This invention relates generally to computer memory, and more particularly to providing a system and method for dynamic random access memory (DRAM) device-level repair via address remappings external to the device.
FIG. 1 depicts a contemporary system composed of an integrated processor chip 100, which contains one or more processor elements and an integrated memory controller 110. In the configuration depicted in FIG. 1, multiple independent cascade interconnected memory interface busses 106 are logically aggregated together to operate in unison to support a single independent access request at a higher bandwidth with data and error detection/correction information distributed or “striped” across the parallel busses and associated devices.
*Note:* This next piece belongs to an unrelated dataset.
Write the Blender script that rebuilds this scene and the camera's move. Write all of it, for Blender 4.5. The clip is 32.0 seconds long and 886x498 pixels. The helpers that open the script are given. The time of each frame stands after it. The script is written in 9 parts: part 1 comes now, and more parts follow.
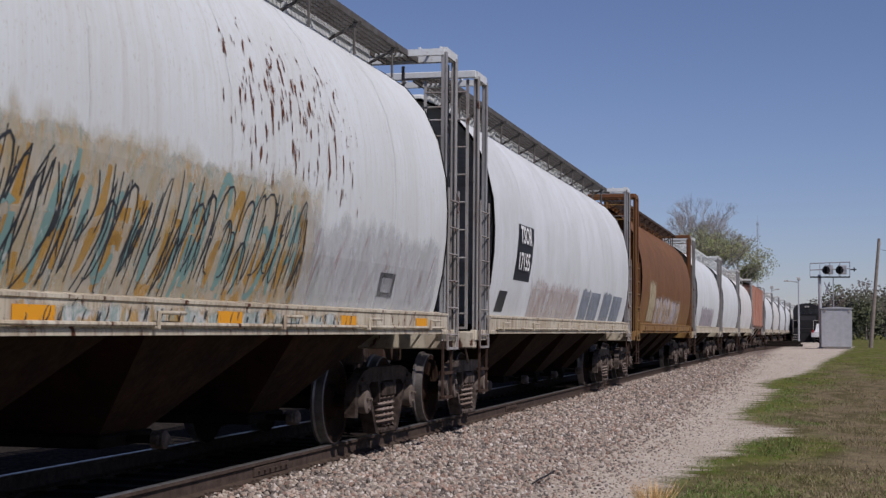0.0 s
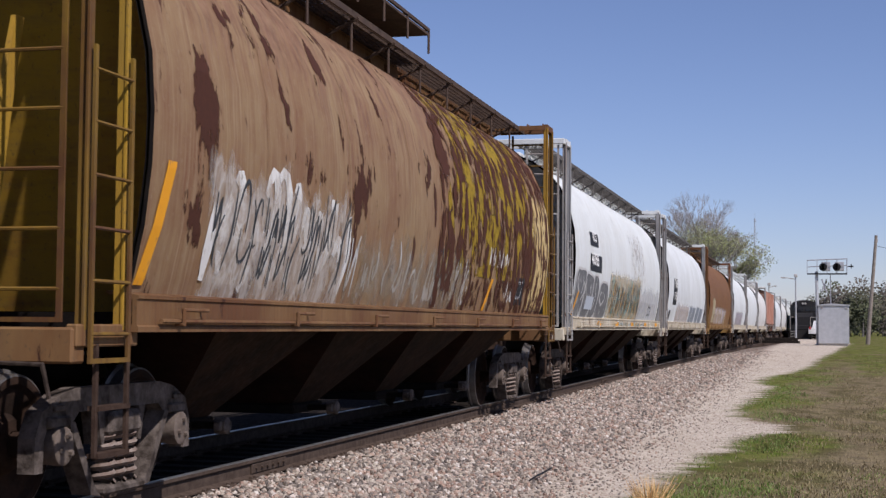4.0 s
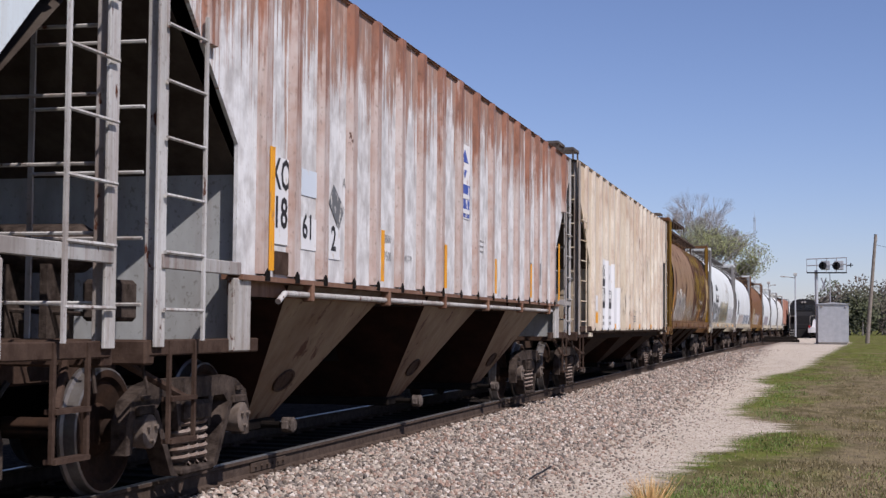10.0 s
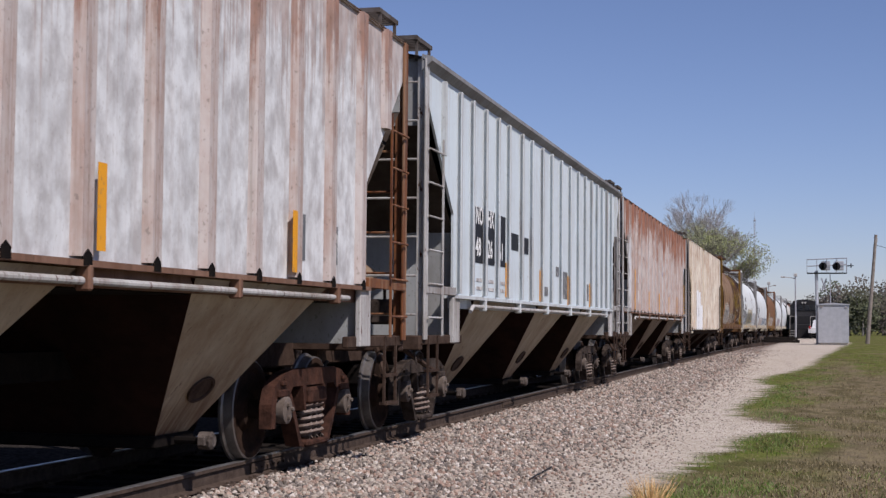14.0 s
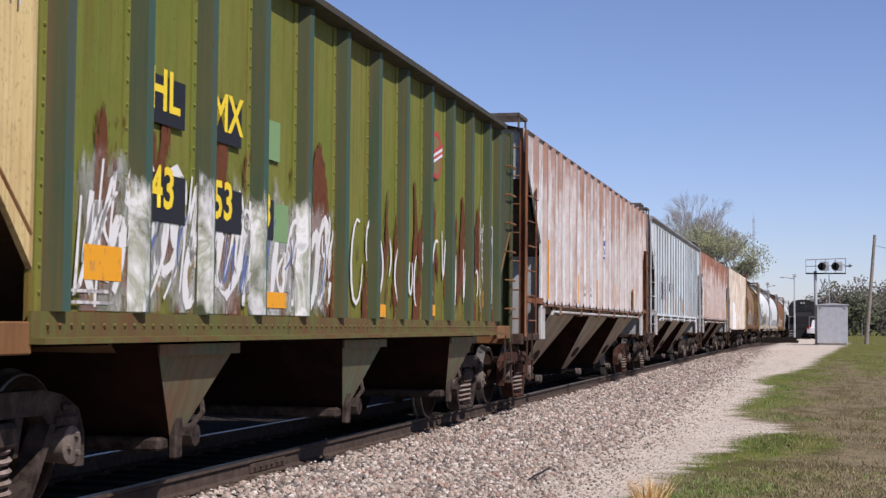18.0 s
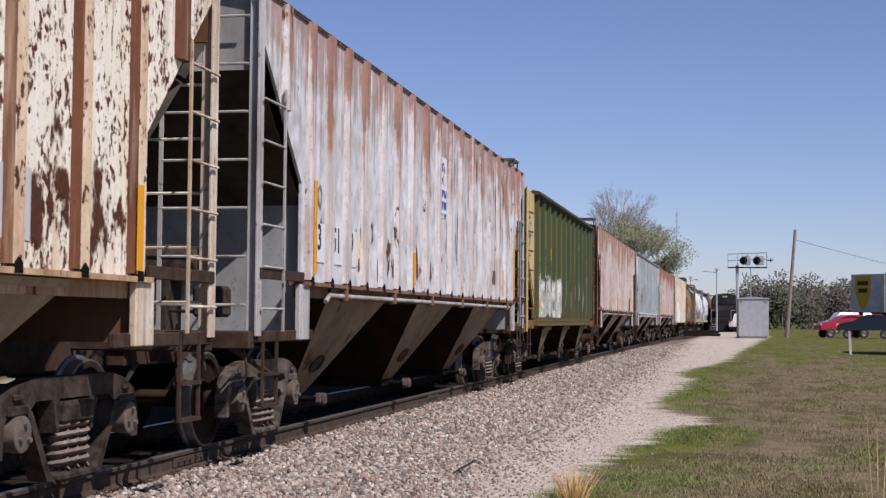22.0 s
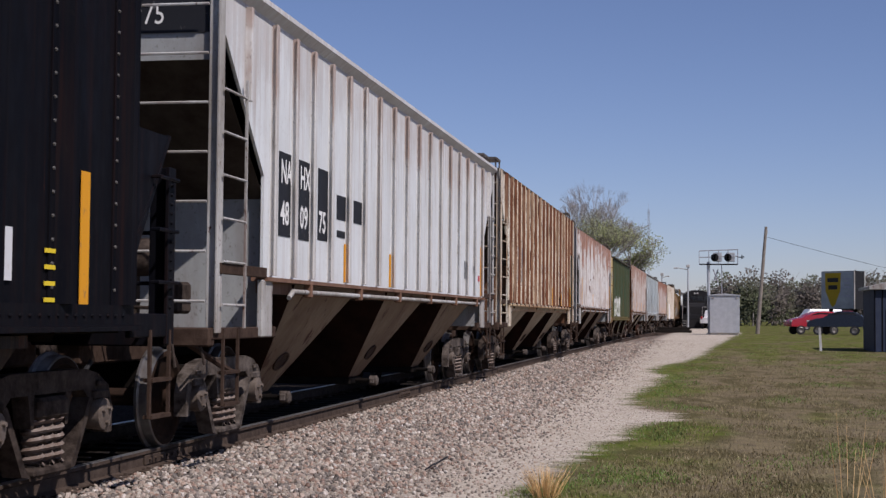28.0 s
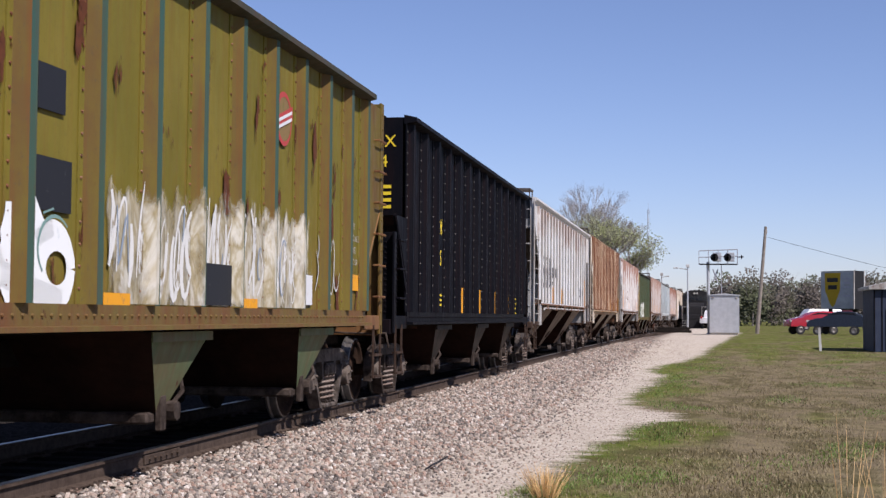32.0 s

The memory controller 110 attaches to four narrow/high speed point-to-point memory busses 106, with each bus 106 connecting one of the several unique memory controller interface channels to a cascade interconnect memory subsystem 103 (or memory module, e.g., a DIMM) which includes at least a hub device 104 and one or more memory devices 109. Some systems further enable operations when a subset of the memory busses 106 are populated with memory subsystems 103. In this case, the one or more populated memory busses 108 may operate in unison to support a single access request.
FIG. 2 depicts a memory structure with cascaded memory modules 103 and unidirectional busses 106. One of the functions provided by the hub devices 104 in the memory modules 103 in the cascade structure is a re-drive function to send signals on the unidirectional busses 106 to other memory modules 103 or to the memory controller 110. FIG. 2 includes the memory controller 110 and four memory modules 103, on each of two memory busses 106 (a downstream memory bus with 24 wires and an upstream memory bus with 25 wires), connected to the memory controller 110 in either a direct or cascaded manner. The memory module 103 next to the memory controller 110 is connected to the memory controller 110 in a direct manner. The other memory modules 103 are connected to the memory controller 110 in a cascaded manner. Although not shown in this figure, the memory controller 110 may be integrated in the processor 100 and may connect to more than one memory bus 106 as depicted in FIG. 1.
During normal system operation, DRAM devices may exhibit persistent failures from individual memory cells and/or groups of cells, including entire rows and columns. Some memory subsystems address this problem by moving the data affected by these failures to an alternate storage location once the failure locations have been identified; this alternate location is commonly provided through an additional DRAM device, with the associated cost and power consumption increase. Nevertheless, DRAM devices generally are fabricated with an over allocation of rows and columns. FIG. 3 depicts a block diagram of a DRAM device 300 with non-redundant memory blocks 306 (made up of rows and columns and individual cells), redundant memory blocks 302 (made up of rows and columns and individual cells). These redundant memory blocks can be utilized to replace a limited number of cells which are initially found to be defective during the normal manufacturing process. This replacement is typically performed using permanent fusing. Often, the number of initially defective cells is far fewer than the number of redundant cells. The end result is that frequently unused good redundant memory blocks exist inside of the DRAM devices but are inaccessible in current practice.